Below are some areas that it wasn’t entirely clear to me how they’d be handled. This relates more-so to parallelism, but seems like this particular approach to bringing your own codegen would also impact how parallelism is represented, so I’ll ask it here, but let me know if I should be looking at some different proposal for that.
-
Some single ops will need to be executed concurrently and cooperatively across multiple devices, how do we represent that? This is typical for sea-of-nodes hardware and in general for model parallelism.
-
Just because an op can run on a device doesn’t mean it should. For an extreme case, consider a TF graph that got split into several pieces and one of the pieces is just an addition by itself, or just a relu by itself. It doesn’t make sense to transfer the inputs to the device and retrieve the output back just to do an addition.
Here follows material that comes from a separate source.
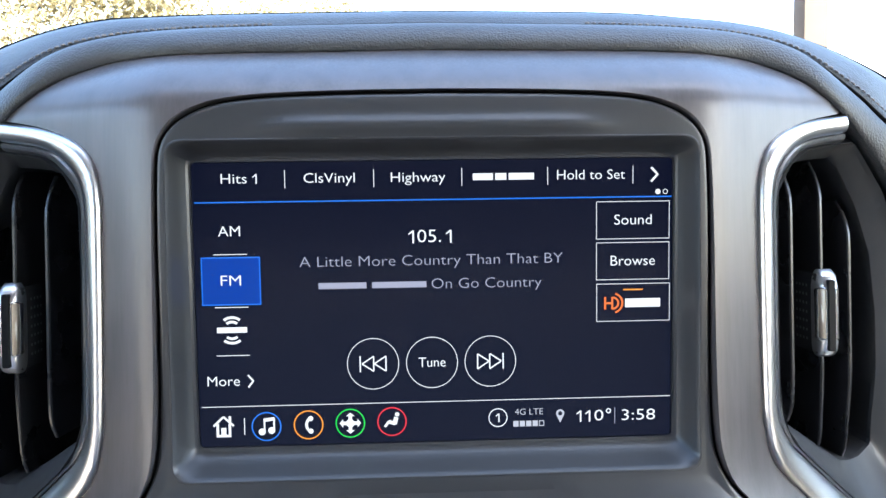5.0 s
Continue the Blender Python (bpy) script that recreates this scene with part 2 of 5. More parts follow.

Also some ops might make sense to transfer back to the CPU because the CPU can do them faster and then back to the device, e.g. sparse lookups on non-sparsity-appropriate hardware - I think this proposal would require cutting the graph into pieces in this case, which has the usual problems that cutting of the graph entails. Automatically or manually determining which ops should run where to optimize performance and minimize memory usage (not just to do something that works) is going to be a big thing over time and specifying such a thing should be a good fit.
-
Two devices may need to communicate with each other and we do not want to force them to go through the host for a large transfer. This is again typical in sea-of-nodes hardware and comes up in other contexts like just plain model parallelism. How do we represent sending data between devices? Can two functions refer to each other’s nodes?
-
(follows on from last point) How do we represent overlapping transfers of data with compute in a fine-grained way? This is an important optimization.